Kern der Argumentation: Mit der Neuentwicklung der Europäer könnten die Probleme der Zulassung und des sicheren Einsatzes im europäischen Luftraum von Anfang an in das Programm eingebaut werden.

Interessanterweise deckt sich diese Absichtserklärung ziemlich mit einer Studie zu einem European UAS (Unmanned Air System), die Cassidian im vergangenen Jahr auf seiner Webseite anpries – und in der ausdrücklich von der Integration in den Luftverkehr mit dem letztendlichen Ziel der Zulassung ist:

The result of a risk-reduction study undertaken to analyse and elaborate requirements for the German, Spanish and French armed forces, European UAS is a long-endurance aerial drone system designed for surveillance, reconnaissance and target acquisition.
Equipped with high-tech payloads, what makes this approach a breakthrough is the modular design of the drone (broad payload bay, ground control station), its integration in a network-centric environment and in air traffic generally with the ultimate goal of certification. The main purpose of the European UAS is to provide wide-area ground and maritime surveillance along with reconnaissance of specific areas to assist commanders in the theatre of operations.

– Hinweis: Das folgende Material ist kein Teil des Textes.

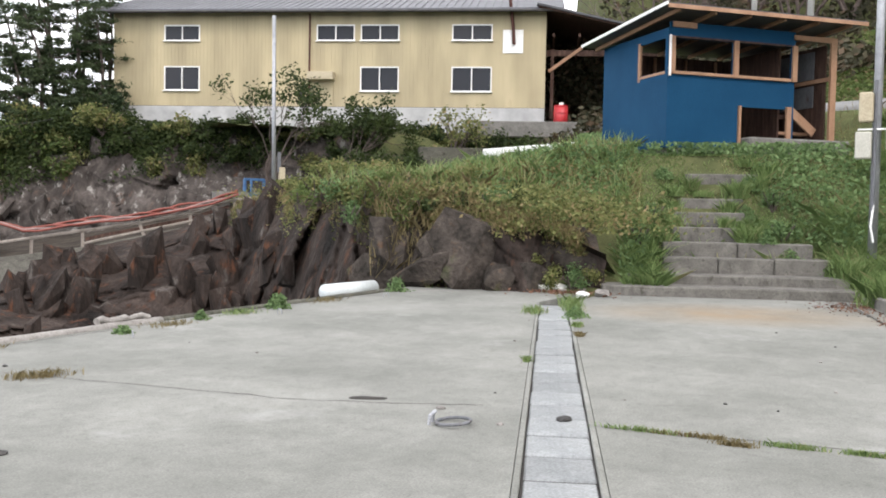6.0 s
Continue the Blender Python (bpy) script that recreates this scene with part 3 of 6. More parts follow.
# ---- cliffs and the boat ramp ----
def curve_at(P, t):
    """A smooth curve through places, at t in 0..1."""
    P = np.asarray(P, float)
    k = np.clip(t, 0, 1) * (len(P) - 1)
    i = np.clip(k.astype(int), 0, len(P) - 2)
    f = (k - i)[..., None]
    f = f * f * (3 - 2 * f) * 0.4 + f * 0.6
    return P[i] * (1 - f) + P[i + 1] * f


def rock_sheet(name, top, low, n, m, rough, bulge, material, label, category, seed, steep=1.6, fall=1.0):
    """A rough rock face between a top and a foot line, broken into slabs and ledges."""
    tt, ff = np.meshgrid(np.linspace(0, 1, n), np.linspace(0, 1, m), indexing="ij")
    T, B = curve_at(top, tt), curve_at(low, tt)
    h = ff ** steep
    P = T * (1 - h[..., None]) + B * h[..., None]
    g = ff ** fall
    P[..., 2] = T[..., 2] * (1 - g) + B[..., 2] * g
    out = np.zeros((n, m, 3))
    for i in range(n):
        for j in range(m):
            p = Vector(P[i, j])
            e = 0.5 + 0.5 * noise.noise(p * 0.3 + Vector((seed, 0, 0)))
            w = Vector((p.x * 0.95 + 0.30 * p.z, p.y * 0.95 - 0.25 * p.z, p.z * 0.34 + 0.22 * p.x))
            c, pts = noise.voronoi(w * 0.55 + Vector((seed, 3, 1)))
            c2, pts2 = noise.voronoi(w * 1.5 + Vector((2, seed, 7)))
            lean1 = (w * 0.55 + Vector((seed, 3, 1)) - Vector(pts[0])).dot(Vector((noise.noise(Vector(pts[0]) * 3.3), noise.noise(Vector(pts[0]) * 5.1), noise.noise(Vector(pts[0]) * 4.4))))
            facet = rough * (0.85 * noise.noise(Vector(pts[0]) * 7.7) + 1.5 * lean1 + 0.34 * noise.noise(Vector(pts2[0]) * 9.1))
            facet -= rough * 0.22 * max(0.0, 1 - (c[1] - c[0]) / 0.07) + rough * 0.08 * max(0.0, 1 - (c2[1] - c2[0]) / 0.08)
            fine = 0.12 * noise.noise(p * 1.9) + 0.09 * noise.noise(p * 5.1)
            out[i, j] = (facet + rough * fine, bulge * (e - 0.4), 0.16 * rough * noise.noise(p * 1.1 + Vector((9, 0, 0))))
    d = (B - T)[..., :2]
    nrm = unit(np.concatenate([d, 0 * d[..., :1]], -1))
    edge = (smooth(ff, 0, 0.12))[..., None]
    P = P + nrm * (out[..., :1] + out[..., 1:2]) * edge
    P[..., 2] += out[..., 2] * edge[..., 0]
    skirt = P[:, :1] - nrm[:, :1] * 1.6 - np.array([0, 0, 0.9])
    ob = new(name, grid_mesh(name, np.concatenate([skirt, P, P[:, -1:] - np.array([0, 0, 2.0])], 1), material))
    return tagged(ob, label, category, kind="structure"), P


low_top = [(15.75, 4.9, 0.75), (15.7, 5.6, 1.05), (15.6, 6.6, 1.4), (15.7, 8.0, 1.55), (16.2, 9.4, 1.6), (17.6, 11.5, 1.7), (20.5, 15.5, 1.75), (23.8, 20.0, 1.75),
           (26.6, 23.9, 1.5), (25.0, 25.8, 0.5), (22.4, 27.6, -0.22), (20.7, 28.4, -0.85), (18.0, 26.4, -1.25), (14.6, 22.8, -1.5), (11.2, 19.4, -1.8), (8.6, 17.4, -2.15)]
low_foot = [(15.5, 4.9, -0.15), (15.4, 5.6, -0.2), (15.0, 6.6, -0.2), (14.8, 8.0, -0.3), (14.6, 9.1, -1.0), (14.9, 9.9, -2.2), (15.9, 11.9, -2.4), (17.5, 14.6, -2.4),
            (18.9, 16.8, -2.4), (17.9, 18.0, -2.4), (15.8, 18.9, -2.4), (14.2, 18.9, -2.4), (12.6, 18.0, -2.4), (11.3, 17.2, -2.4), (9.7, 16.5, -2.4), (8.4, 15.9, -2.4)]
cliff_low, CLOW = rock_sheet("rock_cliff_low", low_top, low_foot, 330, 64, 0.75, 0.4, M_ROCK, "dark brown broken rock face above the cove", "cliff", 1.0, 0.6, 1.35)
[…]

Der Name Talarion, den Cassidian für eine solche Drohne verwendete, taucht inzwischen nur noch im Bildtitel des dort (und hier oben auf der Seite) verwendeten Fotos auf.

Es geht bei diesem von den drei Unternehmen geforderten Programm (um Verwirrung zu vermeiden) nicht um Drohnen der Größenklasse EuroHawk. Sondern um unbemannte Fluggeräte von der Größe des US-amerikanischen Predator, die dann natürlich auch bewaffnet sein können. Da wollen die europäischen Hersteller natürlich den Fuß in der Tür behalten – und, wenn man die heutige Forderung und Enders‘ Ankündigung zusammen nimmt, eine aus öffentlichen Geldern geförderte Entwicklung.

Völlig unabhängig davon laufen übrigens bei der Bundeswehr die Planungen für die Beschaffung einer Hubschrauberdrohne für die Marine wieder an. Für die Marine werde jetzt der Vertrag über Hubschrauberdrohnen vom Typ Schiebel Camcompter vorbereitet, berichtet Spiegel Online. Überraschend ist das nicht, weil diese unbemannten Beobachtungsdrohnen für die Korvetten der Marine schon lange geplant waren – allerdings war die Beschaffung wegen fehlendem Geldes im Haushalt deutlich nach hinten geschoben worden (für die Kenner: Das Vorhaben rutschte aus Teil I der geheimen Erläuterungen zum Verteidigungshaushalt in Teil II). Wenn es jetzt wirklich kurzfristig zu einer Beschaffung kommen sollte, ist die Frage interessant,  woher das Geld dafür kommt – also: welche eigentlich für andere Projekte vorgesehenen Mittel jetzt dafür zur Verfügung stehen.